▶ [Exercise brief] Using the data that follows, return exactly the lines from the one that contains "Continue the Blender" through the one that contains "# ---- screwdrivers", ends included.

++++++++++

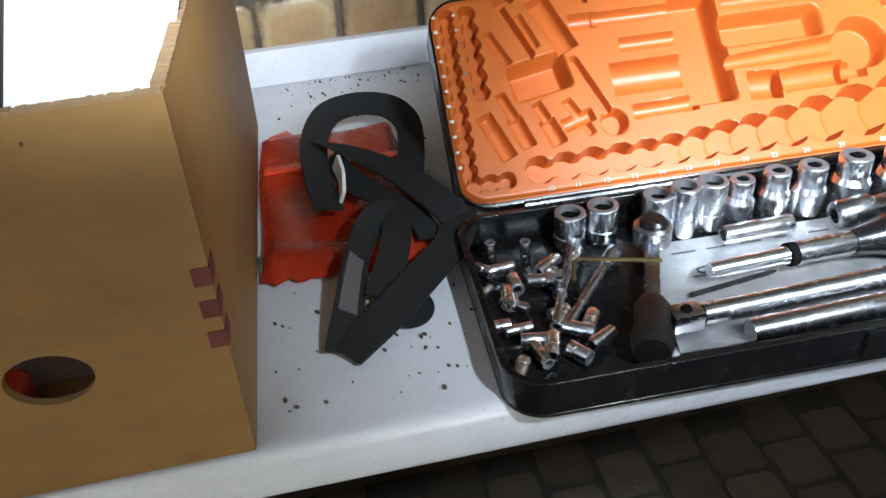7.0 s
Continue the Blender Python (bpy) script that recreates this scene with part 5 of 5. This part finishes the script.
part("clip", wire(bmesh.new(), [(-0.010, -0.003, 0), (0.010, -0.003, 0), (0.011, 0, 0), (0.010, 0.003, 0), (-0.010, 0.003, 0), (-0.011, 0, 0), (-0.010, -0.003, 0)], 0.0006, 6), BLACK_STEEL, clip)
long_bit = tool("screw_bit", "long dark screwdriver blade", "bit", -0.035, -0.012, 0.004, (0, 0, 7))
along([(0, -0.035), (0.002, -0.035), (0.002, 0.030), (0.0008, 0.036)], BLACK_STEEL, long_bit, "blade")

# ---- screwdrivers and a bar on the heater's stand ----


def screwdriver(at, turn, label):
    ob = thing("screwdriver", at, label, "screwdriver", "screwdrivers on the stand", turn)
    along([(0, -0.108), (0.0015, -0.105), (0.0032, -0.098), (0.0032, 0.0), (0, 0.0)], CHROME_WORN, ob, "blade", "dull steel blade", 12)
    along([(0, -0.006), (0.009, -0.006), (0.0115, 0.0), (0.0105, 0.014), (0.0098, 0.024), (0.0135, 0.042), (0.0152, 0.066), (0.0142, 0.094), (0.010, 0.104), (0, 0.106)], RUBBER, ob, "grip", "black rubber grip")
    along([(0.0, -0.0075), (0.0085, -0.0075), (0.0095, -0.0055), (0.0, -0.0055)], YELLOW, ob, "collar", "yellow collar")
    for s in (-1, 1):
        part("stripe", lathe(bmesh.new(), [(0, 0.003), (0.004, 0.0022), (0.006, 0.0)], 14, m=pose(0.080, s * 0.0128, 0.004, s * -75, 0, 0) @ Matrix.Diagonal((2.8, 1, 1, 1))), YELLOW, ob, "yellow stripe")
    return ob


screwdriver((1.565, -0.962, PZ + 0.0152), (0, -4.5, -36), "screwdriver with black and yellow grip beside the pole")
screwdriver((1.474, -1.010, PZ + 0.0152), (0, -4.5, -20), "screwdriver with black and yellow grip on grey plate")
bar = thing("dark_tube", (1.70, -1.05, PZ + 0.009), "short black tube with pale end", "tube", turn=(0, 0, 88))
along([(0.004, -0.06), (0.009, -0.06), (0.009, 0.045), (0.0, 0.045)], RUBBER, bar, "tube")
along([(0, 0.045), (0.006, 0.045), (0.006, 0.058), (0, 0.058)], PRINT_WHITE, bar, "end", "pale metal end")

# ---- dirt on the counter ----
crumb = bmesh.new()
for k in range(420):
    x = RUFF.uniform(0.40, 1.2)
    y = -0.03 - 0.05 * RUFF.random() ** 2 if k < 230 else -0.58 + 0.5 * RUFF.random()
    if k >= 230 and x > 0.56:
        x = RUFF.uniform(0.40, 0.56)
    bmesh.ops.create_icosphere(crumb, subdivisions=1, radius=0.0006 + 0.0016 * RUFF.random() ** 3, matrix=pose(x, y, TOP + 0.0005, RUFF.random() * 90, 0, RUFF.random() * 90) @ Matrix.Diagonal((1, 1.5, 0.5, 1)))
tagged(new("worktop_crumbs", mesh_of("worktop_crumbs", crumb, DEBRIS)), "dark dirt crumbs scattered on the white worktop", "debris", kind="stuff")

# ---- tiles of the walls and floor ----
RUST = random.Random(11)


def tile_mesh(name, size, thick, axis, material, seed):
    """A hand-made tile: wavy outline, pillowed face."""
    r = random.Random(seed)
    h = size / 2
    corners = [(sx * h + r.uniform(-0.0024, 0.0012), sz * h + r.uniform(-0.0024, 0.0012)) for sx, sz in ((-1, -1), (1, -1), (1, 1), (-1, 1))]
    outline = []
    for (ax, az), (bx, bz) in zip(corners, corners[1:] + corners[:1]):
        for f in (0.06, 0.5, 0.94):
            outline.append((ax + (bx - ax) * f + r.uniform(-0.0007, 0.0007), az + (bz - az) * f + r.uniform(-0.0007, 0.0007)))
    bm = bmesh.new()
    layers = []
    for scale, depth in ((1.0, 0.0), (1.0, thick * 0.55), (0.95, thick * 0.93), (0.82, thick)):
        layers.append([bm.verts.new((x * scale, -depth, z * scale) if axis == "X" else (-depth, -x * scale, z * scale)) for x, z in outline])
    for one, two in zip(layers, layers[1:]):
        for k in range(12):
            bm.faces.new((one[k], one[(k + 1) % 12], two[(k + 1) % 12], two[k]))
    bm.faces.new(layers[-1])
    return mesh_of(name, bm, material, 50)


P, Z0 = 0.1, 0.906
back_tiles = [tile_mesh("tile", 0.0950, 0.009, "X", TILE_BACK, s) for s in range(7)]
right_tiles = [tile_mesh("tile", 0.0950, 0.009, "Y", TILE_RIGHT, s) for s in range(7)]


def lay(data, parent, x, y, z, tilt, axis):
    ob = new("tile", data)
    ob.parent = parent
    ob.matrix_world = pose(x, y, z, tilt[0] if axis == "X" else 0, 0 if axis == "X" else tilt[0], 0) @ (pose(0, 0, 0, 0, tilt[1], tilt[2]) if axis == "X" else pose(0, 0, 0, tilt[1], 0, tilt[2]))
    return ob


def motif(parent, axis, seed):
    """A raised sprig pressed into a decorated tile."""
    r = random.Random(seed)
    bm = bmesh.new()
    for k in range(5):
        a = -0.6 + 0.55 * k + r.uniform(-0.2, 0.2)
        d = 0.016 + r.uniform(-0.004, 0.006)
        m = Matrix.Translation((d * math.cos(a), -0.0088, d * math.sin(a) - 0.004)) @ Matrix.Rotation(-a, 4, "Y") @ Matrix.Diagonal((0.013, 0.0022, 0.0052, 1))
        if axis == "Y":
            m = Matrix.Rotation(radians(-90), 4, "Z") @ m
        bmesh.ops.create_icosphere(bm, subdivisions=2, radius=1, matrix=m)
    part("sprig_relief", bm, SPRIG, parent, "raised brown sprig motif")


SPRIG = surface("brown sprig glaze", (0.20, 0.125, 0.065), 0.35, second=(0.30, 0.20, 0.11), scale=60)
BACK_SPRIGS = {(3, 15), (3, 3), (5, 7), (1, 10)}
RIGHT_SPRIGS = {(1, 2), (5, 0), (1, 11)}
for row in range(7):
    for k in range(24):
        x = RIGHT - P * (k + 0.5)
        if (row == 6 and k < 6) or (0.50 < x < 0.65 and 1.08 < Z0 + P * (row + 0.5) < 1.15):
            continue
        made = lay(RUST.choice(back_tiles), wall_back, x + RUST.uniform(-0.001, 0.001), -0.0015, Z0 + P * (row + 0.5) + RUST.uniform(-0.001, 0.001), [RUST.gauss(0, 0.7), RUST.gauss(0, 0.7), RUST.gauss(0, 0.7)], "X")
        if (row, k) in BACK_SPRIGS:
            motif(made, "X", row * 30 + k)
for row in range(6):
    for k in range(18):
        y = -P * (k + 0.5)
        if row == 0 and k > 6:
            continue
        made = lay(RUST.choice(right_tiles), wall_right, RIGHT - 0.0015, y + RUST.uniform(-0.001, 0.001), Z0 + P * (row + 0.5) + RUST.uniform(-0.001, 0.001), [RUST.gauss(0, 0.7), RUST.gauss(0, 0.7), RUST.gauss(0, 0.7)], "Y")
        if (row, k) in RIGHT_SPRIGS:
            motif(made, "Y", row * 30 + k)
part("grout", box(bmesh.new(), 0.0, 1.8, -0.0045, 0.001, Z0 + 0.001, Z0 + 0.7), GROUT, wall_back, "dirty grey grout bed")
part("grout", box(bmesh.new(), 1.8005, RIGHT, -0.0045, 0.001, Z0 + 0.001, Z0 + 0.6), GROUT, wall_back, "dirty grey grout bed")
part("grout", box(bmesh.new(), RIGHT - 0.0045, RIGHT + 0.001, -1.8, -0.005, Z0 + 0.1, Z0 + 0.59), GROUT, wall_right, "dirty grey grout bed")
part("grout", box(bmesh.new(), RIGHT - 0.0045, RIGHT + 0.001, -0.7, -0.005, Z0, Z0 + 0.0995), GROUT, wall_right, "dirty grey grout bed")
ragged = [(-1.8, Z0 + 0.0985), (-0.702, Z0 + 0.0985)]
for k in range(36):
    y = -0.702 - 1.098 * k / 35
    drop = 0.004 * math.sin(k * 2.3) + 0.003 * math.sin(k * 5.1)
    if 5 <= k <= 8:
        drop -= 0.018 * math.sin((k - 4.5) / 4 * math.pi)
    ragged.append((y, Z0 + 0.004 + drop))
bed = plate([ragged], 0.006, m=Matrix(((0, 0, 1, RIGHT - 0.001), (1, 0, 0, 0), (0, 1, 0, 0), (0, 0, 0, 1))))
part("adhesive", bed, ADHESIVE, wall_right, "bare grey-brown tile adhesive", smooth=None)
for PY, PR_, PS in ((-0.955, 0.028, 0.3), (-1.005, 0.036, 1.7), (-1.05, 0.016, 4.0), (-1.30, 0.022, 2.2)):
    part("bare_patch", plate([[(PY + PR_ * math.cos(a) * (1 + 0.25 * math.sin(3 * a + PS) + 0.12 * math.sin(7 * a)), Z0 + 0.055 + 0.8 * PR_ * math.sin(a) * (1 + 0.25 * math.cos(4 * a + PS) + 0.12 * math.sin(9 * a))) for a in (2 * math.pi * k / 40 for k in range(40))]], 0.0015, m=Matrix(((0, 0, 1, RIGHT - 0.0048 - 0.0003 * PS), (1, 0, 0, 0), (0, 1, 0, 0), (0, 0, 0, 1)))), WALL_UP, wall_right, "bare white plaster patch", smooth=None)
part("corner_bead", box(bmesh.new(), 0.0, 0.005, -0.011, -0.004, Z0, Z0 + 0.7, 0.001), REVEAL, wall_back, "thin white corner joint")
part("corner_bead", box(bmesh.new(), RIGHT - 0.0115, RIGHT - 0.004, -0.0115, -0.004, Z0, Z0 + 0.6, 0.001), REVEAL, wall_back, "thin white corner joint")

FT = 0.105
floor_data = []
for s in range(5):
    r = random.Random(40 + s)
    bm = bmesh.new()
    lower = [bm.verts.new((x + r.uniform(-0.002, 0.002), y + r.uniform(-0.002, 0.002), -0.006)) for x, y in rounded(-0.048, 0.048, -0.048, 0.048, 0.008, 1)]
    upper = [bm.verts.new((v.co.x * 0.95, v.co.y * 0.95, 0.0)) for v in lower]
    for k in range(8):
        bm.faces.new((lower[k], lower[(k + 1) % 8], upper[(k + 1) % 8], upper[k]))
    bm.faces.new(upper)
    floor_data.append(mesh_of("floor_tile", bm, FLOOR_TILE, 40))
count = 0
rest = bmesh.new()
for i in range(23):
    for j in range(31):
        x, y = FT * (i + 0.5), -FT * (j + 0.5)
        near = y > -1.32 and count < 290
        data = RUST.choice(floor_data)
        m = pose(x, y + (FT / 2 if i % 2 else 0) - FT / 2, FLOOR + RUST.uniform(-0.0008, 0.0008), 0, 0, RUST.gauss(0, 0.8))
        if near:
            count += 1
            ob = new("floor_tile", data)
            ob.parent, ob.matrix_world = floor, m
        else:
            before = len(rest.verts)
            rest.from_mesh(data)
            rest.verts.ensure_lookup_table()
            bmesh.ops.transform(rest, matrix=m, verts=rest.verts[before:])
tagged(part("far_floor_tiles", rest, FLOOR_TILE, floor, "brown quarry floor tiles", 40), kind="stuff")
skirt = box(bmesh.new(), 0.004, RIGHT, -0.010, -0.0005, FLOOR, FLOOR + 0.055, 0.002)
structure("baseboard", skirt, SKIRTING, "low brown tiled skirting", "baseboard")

++++++++++

▶ [Solution to the exercise]
Continue the Blender Python (bpy) script that recreates this scene with part 5 of 5. This part finishes the script.
part("clip", wire(bmesh.new(), [(-0.010, -0.003, 0), (0.010, -0.003, 0), (0.011, 0, 0), (0.010, 0.003, 0), (-0.010, 0.003, 0), (-0.011, 0, 0), (-0.010, -0.003, 0)], 0.0006, 6), BLACK_STEEL, clip)
long_bit = tool("screw_bit", "long dark screwdriver blade", "bit", -0.035, -0.012, 0.004, (0, 0, 7))
along([(0, -0.035), (0.002, -0.035), (0.002, 0.030), (0.0008, 0.036)], BLACK_STEEL, long_bit, "blade")

# ---- screwdrivers and a bar on the heater's stand ----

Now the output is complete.